Flat filenames: {organ}_{first_author}_{journal}_{year}_{vid}_{cluster_header_safe}_*.{csv,svg}

Params referenced:

params.outdir
params.publish_mode

Download H5Ad Process

download_h5ad_process

Source: modules/nsforest/download_h5ad.nf

Download H5AD Module

Downloads an h5ad file from CellxGene (https://) or AWS S3 (s3://). Retries up to 3 times on failure.

Input:

url: https:// or s3:// URL to the h5ad file

Output:

Filter Adata Process

filter_adata_process

Source: modules/nsforest/filter_adata.nf

Filter AnnData Module

Three-stage filtering using ontology IDs — identical logic to cellxgene-harvester:

Tissue — tissue_ontology_term_id.isin(obo_ids) from uberon_{organ}.json
Disease — disease_ontology_term_id.isin(obo_ids) from disease_normal.json
Age — development_stage_ontology_term_id.isin(obo_ids) from hsapdv_adult_N.json

Then:

Min cluster size — drops clusters with < min_cluster_size cells

Input:

h5ad: Path to input h5ad (downloaded from CellxGene)

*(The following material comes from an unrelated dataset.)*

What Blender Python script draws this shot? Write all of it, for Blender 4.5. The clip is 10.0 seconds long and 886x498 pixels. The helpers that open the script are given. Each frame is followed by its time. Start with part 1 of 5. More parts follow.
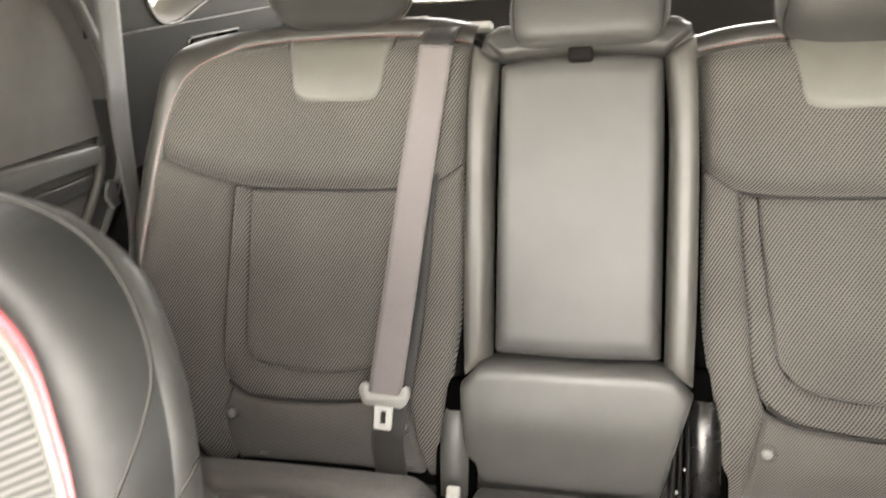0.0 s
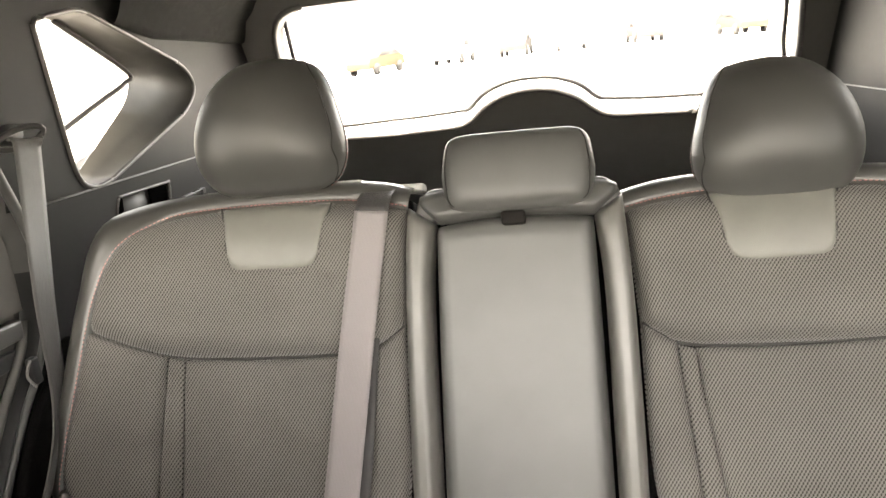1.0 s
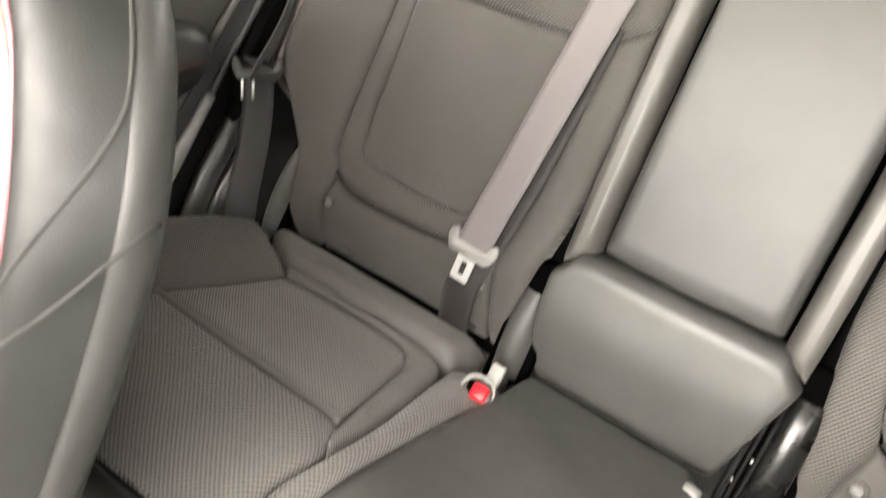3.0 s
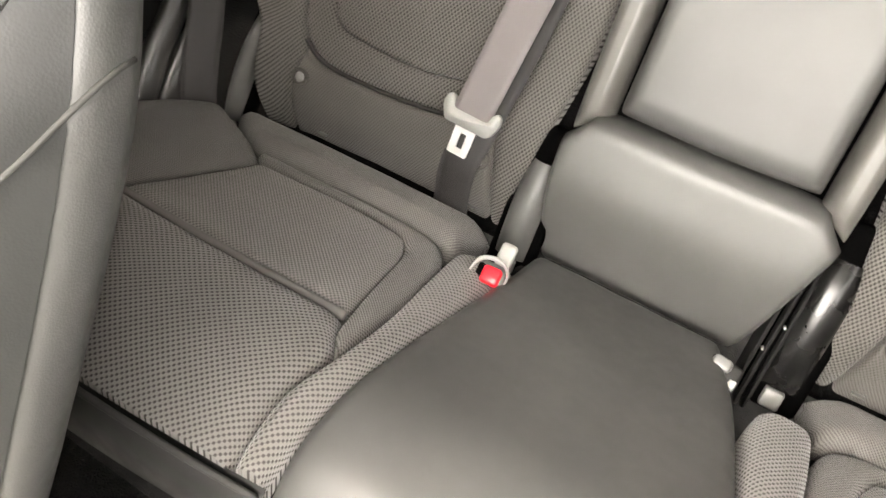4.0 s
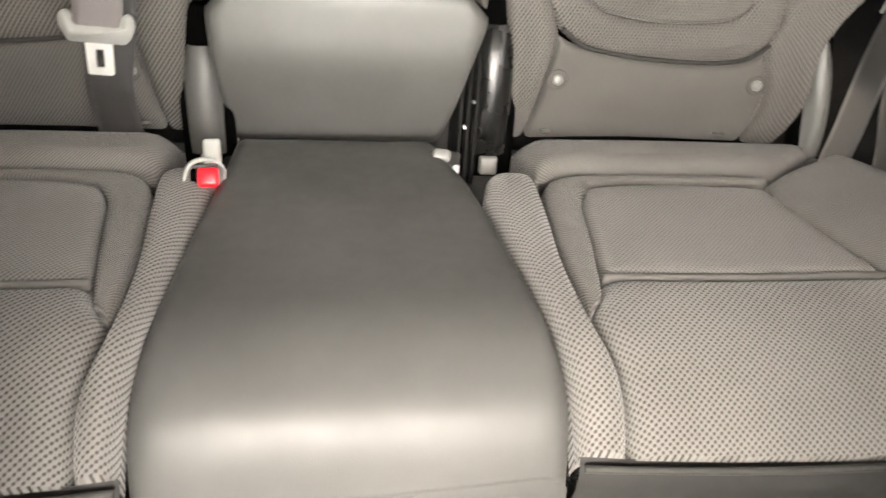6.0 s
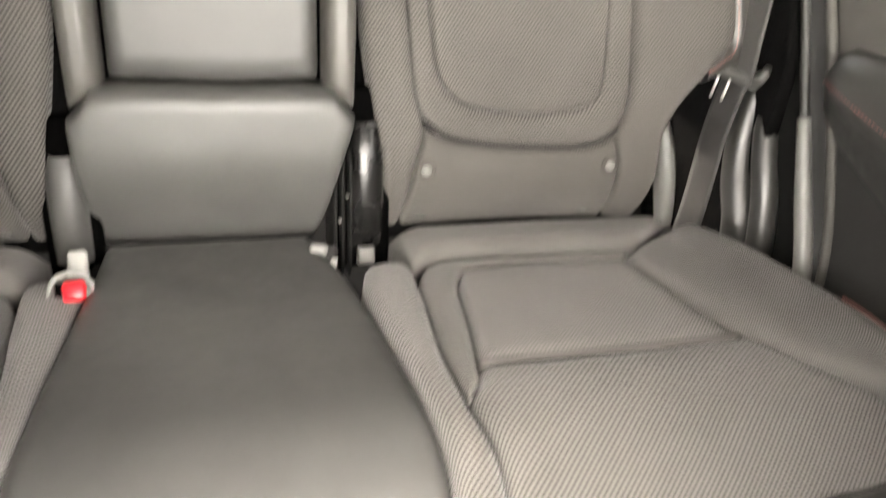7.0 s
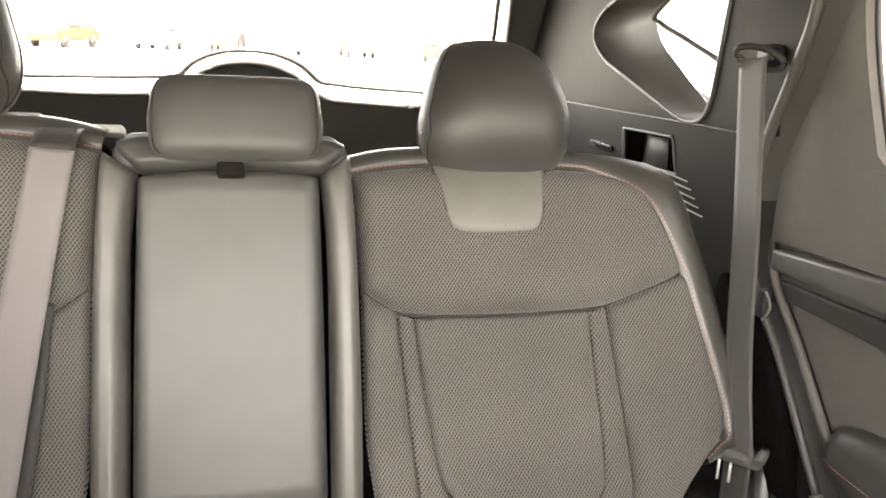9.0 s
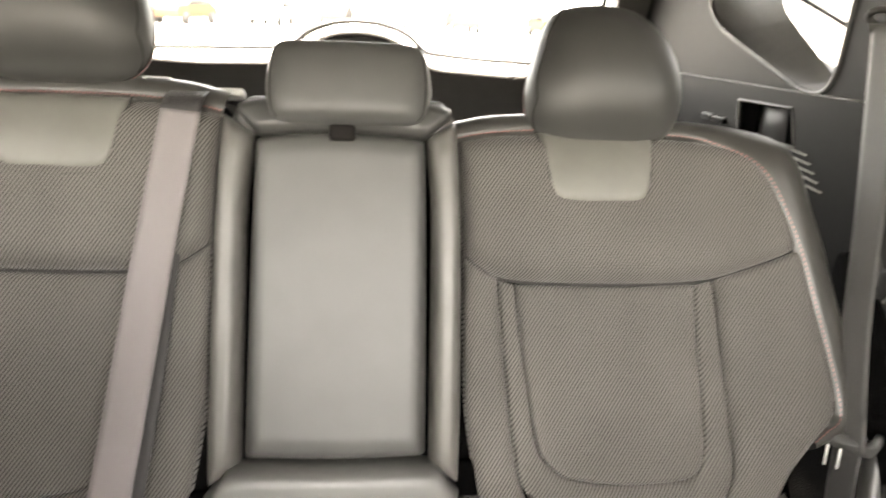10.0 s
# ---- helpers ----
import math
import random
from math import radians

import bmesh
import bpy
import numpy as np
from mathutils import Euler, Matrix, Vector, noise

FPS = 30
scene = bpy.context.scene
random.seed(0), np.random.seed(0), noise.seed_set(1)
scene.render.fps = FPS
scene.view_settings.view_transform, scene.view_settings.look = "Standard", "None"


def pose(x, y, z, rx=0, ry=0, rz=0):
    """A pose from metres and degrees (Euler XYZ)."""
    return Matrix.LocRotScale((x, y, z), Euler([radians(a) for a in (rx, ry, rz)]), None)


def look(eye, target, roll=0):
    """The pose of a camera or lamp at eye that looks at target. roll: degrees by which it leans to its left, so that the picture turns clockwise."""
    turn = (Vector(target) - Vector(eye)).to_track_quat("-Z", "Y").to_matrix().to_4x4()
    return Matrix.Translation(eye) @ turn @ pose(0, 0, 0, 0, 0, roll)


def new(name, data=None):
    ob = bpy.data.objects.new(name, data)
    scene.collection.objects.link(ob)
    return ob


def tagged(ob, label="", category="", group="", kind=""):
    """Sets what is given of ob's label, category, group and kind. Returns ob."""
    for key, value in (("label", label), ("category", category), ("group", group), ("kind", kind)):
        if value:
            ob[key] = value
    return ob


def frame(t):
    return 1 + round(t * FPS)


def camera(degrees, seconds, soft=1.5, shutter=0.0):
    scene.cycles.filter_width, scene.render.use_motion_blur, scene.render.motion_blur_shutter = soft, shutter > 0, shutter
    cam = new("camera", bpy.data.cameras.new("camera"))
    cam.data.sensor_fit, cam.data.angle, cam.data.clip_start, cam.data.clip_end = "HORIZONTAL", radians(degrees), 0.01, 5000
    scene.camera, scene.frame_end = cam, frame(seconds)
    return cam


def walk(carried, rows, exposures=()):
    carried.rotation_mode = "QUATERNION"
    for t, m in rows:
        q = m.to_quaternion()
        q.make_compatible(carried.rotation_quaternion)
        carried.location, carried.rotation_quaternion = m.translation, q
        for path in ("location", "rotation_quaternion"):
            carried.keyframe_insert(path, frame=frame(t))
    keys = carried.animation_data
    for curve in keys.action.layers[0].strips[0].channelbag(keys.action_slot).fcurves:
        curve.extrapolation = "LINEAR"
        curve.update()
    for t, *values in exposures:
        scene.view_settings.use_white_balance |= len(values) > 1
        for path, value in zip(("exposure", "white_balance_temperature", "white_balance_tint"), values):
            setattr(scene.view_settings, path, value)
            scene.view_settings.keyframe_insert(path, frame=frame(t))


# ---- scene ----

uberon_json: Path to uberon_{organ}.json from cellxgene-harvester resolve-uberon

disease_json: Path to disease_normal.json from cellxgene-harvester resolve-disease

hsapdv_json: Path to hsapdv_adult_N.json from cellxgene-harvester resolve-hsapdv

Output:

{organ}_{first_author}_{journal}_{year}_{cluster_header_safe}_{embedding_safe}_{vid}*.{csv,svg}

Params referenced:

params.min_cluster_size
params.outdir
params.publish_mode

Merge Nsforest Results Process

merge_nsforest_results_process

Source: modules/nsforest/merge_nsforest_results.nf

Params referenced:

params.outdir
params.publish_mode

Plot Histograms Process

plot_histograms_process

Source: modules/nsforest/plot_histograms.nf

Plot Histograms Module

Creates histograms of non-zero median and binary score distributions to help assess marker gene signal quality before running NSForest.

Input:

medians_csv: {prefix}_medians.csv

binary_scores_csv:{prefix}_binary_scores.csv

Output:

Params referenced:

params.outdir
params.publish_mode

Plots Process

plots_process

Source: modules/nsforest/plots.nf

Plots Module

Creates boxplots, scatter plots, and expression dotplots for NSForest marker genes. Maps Ensembl IDs to gene symbols using cell-kn gene mapping.

Input:

h5ad: Path to adata_filtered.h5ad

results_csv: {prefix}_results.csv from merge_nsforest_results_process

Output:

Params referenced:

params.outdir
params.publish_mode

Prep Binary Scores Process

prep_binary_scores_process

Source: modules/nsforest/prep_binary_scores.nf

Params referenced:

params.outdir
params.publish_mode

Prep Medians Process

prep_medians_process

Source: modules/nsforest/prep_medians.nf

Params referenced:

params.outdir
params.publish_mode

Run Nsforest Process

run_nsforest_process

Source: modules/nsforest/run_nsforest.nf

Run NSForest Module (Parallelized by Cluster Batch)

Runs NSForest algorithm to identify marker gene combinations. Each cluster batch processed independently (one vs all).